During every visit, the Gallery’s curatorial intern, Kasey Pashe, explains how silkworms are used to make the silk. Pashe also teaches students about the meaning behind many of the images included in the art, such as scholar’s rocks, peonies, chrysanthemums, plum blossoms, and dragons.

Coming from a family of educators, Pashe enjoys this opportunity to teach inner-city and Indigenous youth about the arts.

“It is important for me to be a leader and role model in the arts for Indigenous youth, as they are our future,” Pashe said. “I want to encourage and support those youth who dream of becoming artists. Hosting these workshops is inspiring. It brings me joy to see what these kids can achieve.”

After the exhibit tour, students are given the opportunity to express themselves by creating their own art. Pashe leads them through the multi-step process of drawing their image on paper, transferring it to a printing plate, inking the plate, and then transferring that image to a final piece of paper.

The kids are excited to see the final results. They complete their works by signing them with a red pencil in a box to mimic the ‘print chop’ style traditionally used by Chinese artists.
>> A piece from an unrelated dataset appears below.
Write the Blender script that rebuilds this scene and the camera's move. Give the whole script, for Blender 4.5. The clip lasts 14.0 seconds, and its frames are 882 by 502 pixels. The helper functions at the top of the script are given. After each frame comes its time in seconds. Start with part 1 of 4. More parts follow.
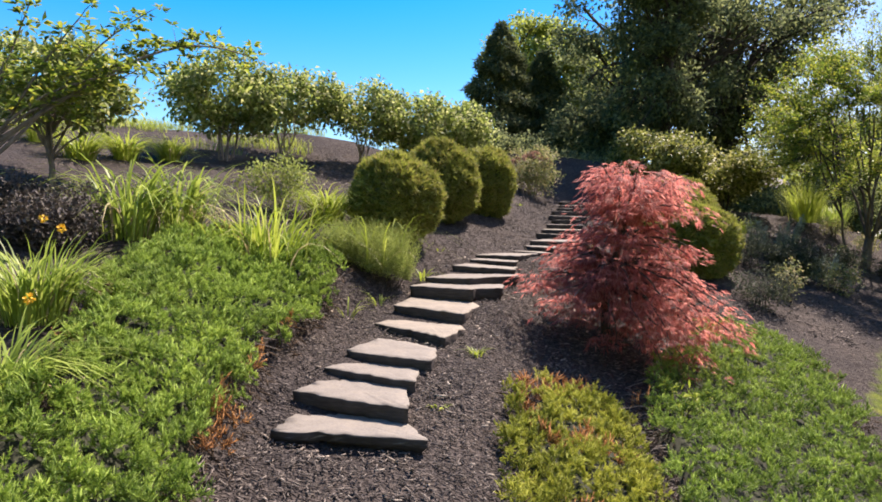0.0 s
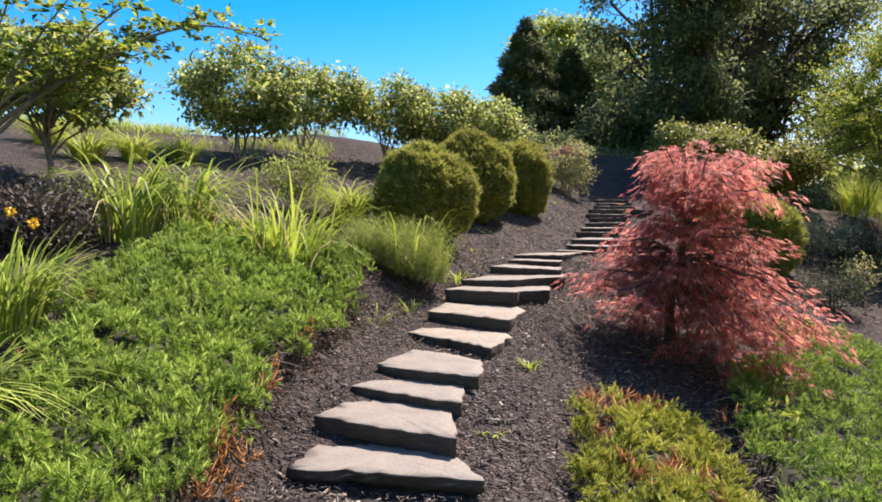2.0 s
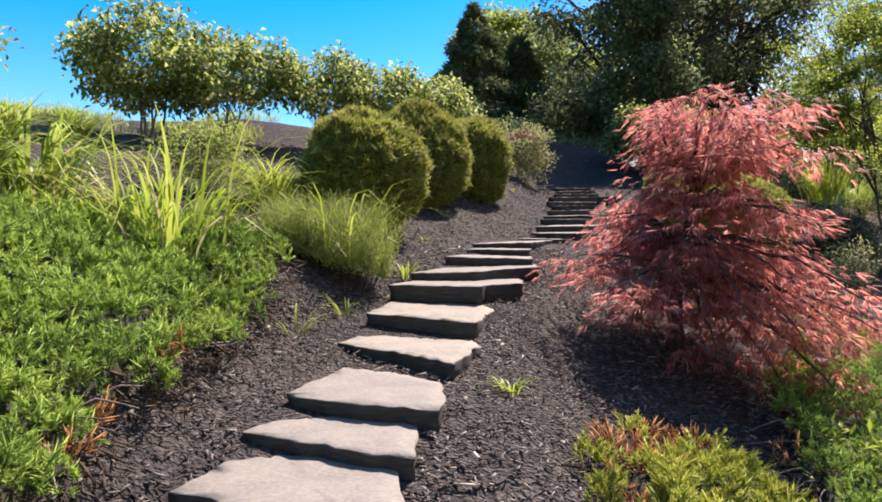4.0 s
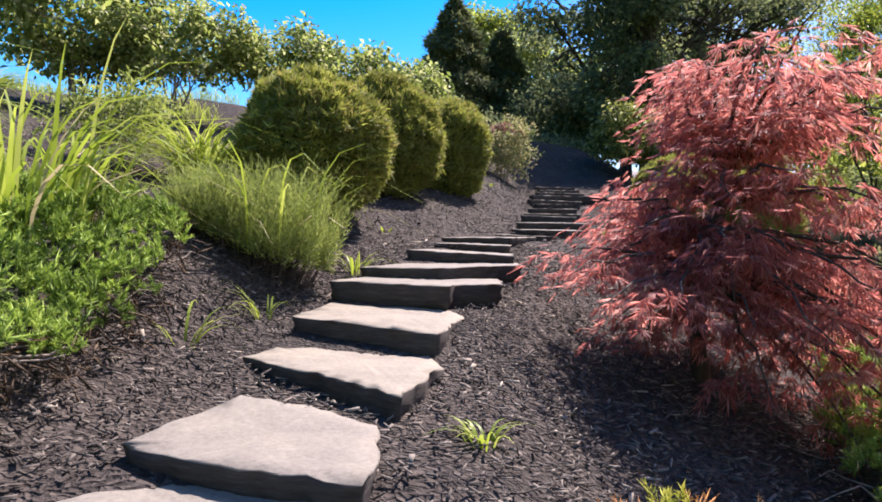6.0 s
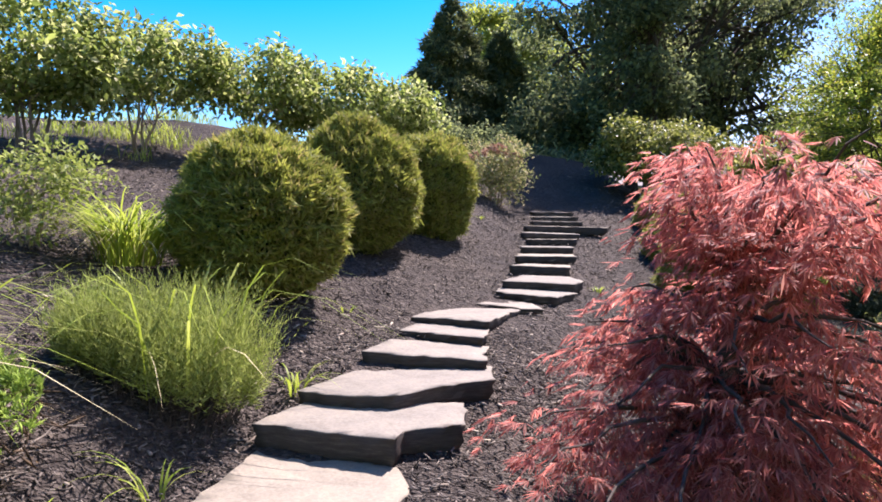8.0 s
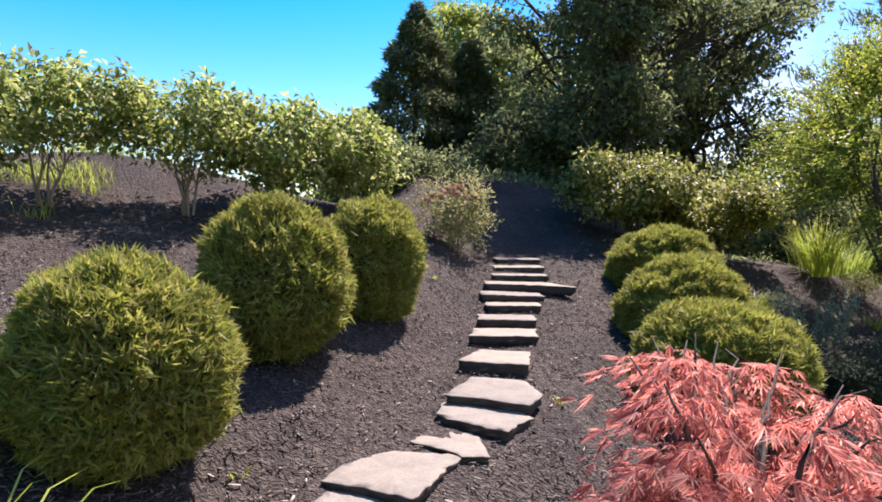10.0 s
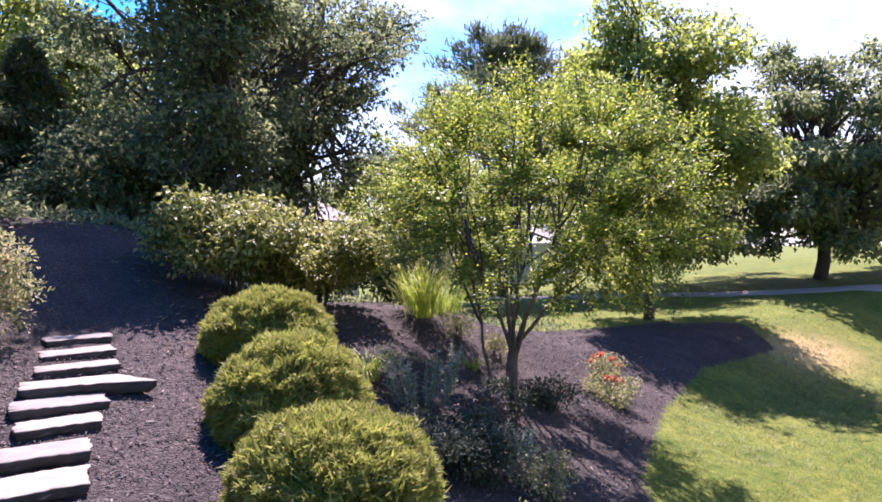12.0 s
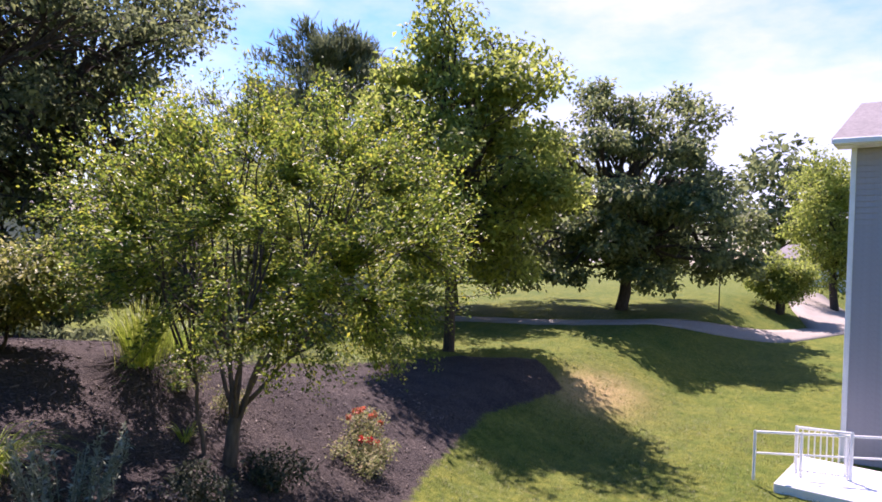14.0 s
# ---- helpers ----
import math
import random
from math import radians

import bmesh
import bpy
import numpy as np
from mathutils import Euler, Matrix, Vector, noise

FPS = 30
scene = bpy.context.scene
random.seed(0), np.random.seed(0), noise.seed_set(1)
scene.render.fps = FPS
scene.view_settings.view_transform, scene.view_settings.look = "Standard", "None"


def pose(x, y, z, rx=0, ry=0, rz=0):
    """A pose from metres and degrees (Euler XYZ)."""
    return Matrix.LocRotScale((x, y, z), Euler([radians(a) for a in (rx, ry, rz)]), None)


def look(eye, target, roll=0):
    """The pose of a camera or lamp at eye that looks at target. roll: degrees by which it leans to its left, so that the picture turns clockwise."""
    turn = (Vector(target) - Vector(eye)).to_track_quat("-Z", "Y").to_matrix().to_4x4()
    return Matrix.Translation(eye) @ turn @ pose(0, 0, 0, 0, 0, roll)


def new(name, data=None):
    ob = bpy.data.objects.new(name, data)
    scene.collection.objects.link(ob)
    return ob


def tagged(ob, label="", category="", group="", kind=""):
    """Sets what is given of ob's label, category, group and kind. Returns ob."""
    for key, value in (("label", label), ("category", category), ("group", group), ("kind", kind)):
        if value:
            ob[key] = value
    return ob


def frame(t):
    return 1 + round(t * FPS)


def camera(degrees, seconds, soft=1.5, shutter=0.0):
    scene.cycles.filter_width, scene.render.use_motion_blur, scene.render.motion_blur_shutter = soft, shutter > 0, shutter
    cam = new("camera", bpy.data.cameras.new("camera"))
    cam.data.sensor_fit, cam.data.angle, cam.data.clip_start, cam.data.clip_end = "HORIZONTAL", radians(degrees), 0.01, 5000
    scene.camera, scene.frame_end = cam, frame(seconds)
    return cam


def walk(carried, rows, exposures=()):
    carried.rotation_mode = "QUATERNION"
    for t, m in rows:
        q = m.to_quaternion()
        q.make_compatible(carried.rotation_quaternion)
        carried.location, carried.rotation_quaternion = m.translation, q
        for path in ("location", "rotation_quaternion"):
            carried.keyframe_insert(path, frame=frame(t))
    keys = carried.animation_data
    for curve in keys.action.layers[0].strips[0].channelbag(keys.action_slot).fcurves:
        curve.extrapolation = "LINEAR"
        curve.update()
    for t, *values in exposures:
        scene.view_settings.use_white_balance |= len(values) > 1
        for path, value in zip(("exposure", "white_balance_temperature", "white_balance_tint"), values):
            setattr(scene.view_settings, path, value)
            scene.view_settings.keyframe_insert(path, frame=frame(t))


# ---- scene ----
cam = camera(66.8, 14.0, soft=1.75)
# t, x, y, z, yaw, pitch, roll
PATH_ROWS = [
    (0.0, -0.024, 0.068, 1.570, -0.24, -0.44, 1.37),
    (0.5, -0.092, 0.154, 1.443, 0.27, -0.13, 0.34),
    (1.0, -0.163, 0.343, 1.403, 0.39, 0.31, -0.49),
    (1.5, -0.186, 0.594, 1.433, 0.60, 0.29, -0.32),
    (2.0, -0.172, 0.883, 1.480, 1.71, 0.15, 0.34),
    (2.5, -0.195, 1.203, 1.483, 2.31, 0.21, -0.12),
    (3.0, -0.215, 1.558, 1.449, 0.93, 0.17, -0.77),
    (3.5, -0.229, 1.959, 1.408, -1.66, 0.17, -0.98),
    (3.7, -0.215, 2.123, 1.382, -2.42, 0.34, -1.05),
    (5.8, 0.030, 3.339, 1.243, -4.13, 0.30, 1.71),
    (6.0, -0.021, 3.463, 1.256, -4.95, 0.80, 1.32),
    (6.5, -0.024, 3.760, 1.369, -5.50, 1.54, 0.22),
    (7.0, 0.066, 3.975, 1.567, -5.05, 1.04, 0.52),
    (7.5, 0.193, 4.099, 1.761, -4.38, 0.59, 0.62),
    (7.7, 0.245, 4.125, 1.843, -4.31, 0.32, 0.74),
    (9.8, 0.731, 5.055, 2.869, -5.13, -1.55, 1.40),
    (10.0, 0.755, 5.209, 2.949, -6.33, -0.94, 0.84),
    (10.5, 0.831, 5.606, 3.149, -12.54, -0.15, -0.22),
    (11.0, 0.983, 5.968, 3.320, -21.48, -0.12, -1.00),
    (11.5, 1.215, 6.252, 3.480, -30.27, -0.18, -1.21),
    (12.0, 1.606, 6.642, 3.607, -38.23, 0.06, -1.28),
    (12.5, 2.174, 6.958, 3.773, -44.53, 0.27, -0.73),
    (13.0, 2.765, 7.050, 3.963, -48.33, 0.46, 0.33),
    (13.5, 3.353, 6.960, 4.164, -50.18, 0.50, 1.22),
    (14.0, 3.921, 6.769, 4.294, -51.25, 0.27, 2.41),
]
walk(cam, [(t, pose(x, y, z, 90 + p, 0, yw) @ pose(0, 0, 0, 0, 0, r)) for t, x, y, z, yw, p, r in PATH_ROWS], [
    (0.0, 1.5, 6820, 25), (3.5, 1.55, 6650, 24), (6.0, 1.62, 6330, 27), (7.5, 1.8, 6250, 29), (10.0, 1.7, 6480, 29), (11.0, 1.95, 6480, 44), (12.0, 2.07, 5980, 46), (14.0, 1.53, 6230, 44)])
# ---- world, sun and exposure ----
SUN_TO = Vector((0.6, 0.8, 0.0)).normalized()
SUN_UP = radians(57)
world = bpy.data.worlds.new("summer_sky")
scene.world = world
world.use_nodes = True
wt = world.node_tree
wt.nodes.clear()


def wnode(kind, **kw):
    n = wt.nodes.new(kind)
    for k, v in kw.items():
        n.inputs[k].default_value = v
    return n


w_out = wnode("ShaderNodeOutputWorld")
w_bg = wnode("ShaderNodeBackground", Strength=0.126)
sky = wnode("ShaderNodeTexSky")
sky.sky_type, sky.sun_disc = "NISHITA", False
sky.sun_elevation, sky.sun_rotation = SUN_UP, math.atan2(SUN_TO.x, SUN_TO.y)
sky.air_density, sky.dust_density, sky.ozone_density = 1.3, 0.4, 3.0
w_co = wnode("ShaderNodeTexCoord")
w_noise = wnode("ShaderNodeTexNoise", Scale=2.3, Detail=7.0, Roughness=0.58)
w_map = wnode("ShaderNodeMapping")
w_map.inputs["Scale"].default_value = (1.0, 1.0, 2.4)
w_ramp = wnode("ShaderNodeValToRGB")
w_ramp.color_ramp.elements[0].position, w_ramp.color_ramp.elements[1].position = 0.22, 0.52
w_sep = wnode("ShaderNodeSeparateXYZ")
w_side = wnode("ShaderNodeMapRange", **{"From Min": 0.2, "From Max": 0.55, "To Min": 0.0, "To Max": 0.78})
w_mul = wnode("ShaderNodeMath")
w_mul.operation = "MULTIPLY"
w_hue = wnode("ShaderNodeHueSaturation", Saturation=1.68, Value=0.64, Hue=0.503)
w_mix = wnode("ShaderNodeMix")
w_mix.data_type = "RGBA"
w_mix.inputs["B"].default_value = (3.1, 3.3, 3.7, 1)
for a, b in ((w_co.outputs["Generated"], w_map.inputs["Vector"]), (w_map.outputs["Vector"], w_noise.inputs["Vector"]),
             (w_noise.outputs["Fac"], w_ramp.inputs["Fac"]), (w_co.outputs["Generated"], w_sep.inputs["Vector"]),
             (w_sep.outputs["X"], w_side.inputs["Value"]), (w_ramp.outputs["Color"], w_mul.inputs[0]), (w_side.outputs["Result"], w_mul.inputs[1]),
             (w_mul.outputs["Value"], w_mix.inputs["Factor"]), (sky.outputs["Color"], w_hue.inputs["Color"]), (w_hue.outputs["Color"], w_mix.inputs["A"]), (w_mix.outputs["Result"], w_bg.inputs["Color"]),
             (w_bg.outputs["Background"], w_out.inputs["Surface"])):
    wt.links.new(a, b)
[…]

Pashe majors in art history and minors in Asian Studies at the University of Manitoba. A member of Opaskwayak First Nation, Pashe is of Dakota and Cree heritage.

Jennifer Gibson, Director/Curator of Gallery 1C03, notes it’s important for the kids attending, many of whom are Indigenous themselves, to have an Indigenous teacher as a role model for this program.

“It shows them that they, too, can succeed in a career in the arts if they pursue university studies,” Gibson said.

Pashe’s internship is funded, in part, by the federal government’s Young Canada Works in Heritage Organizations, an employment program for students.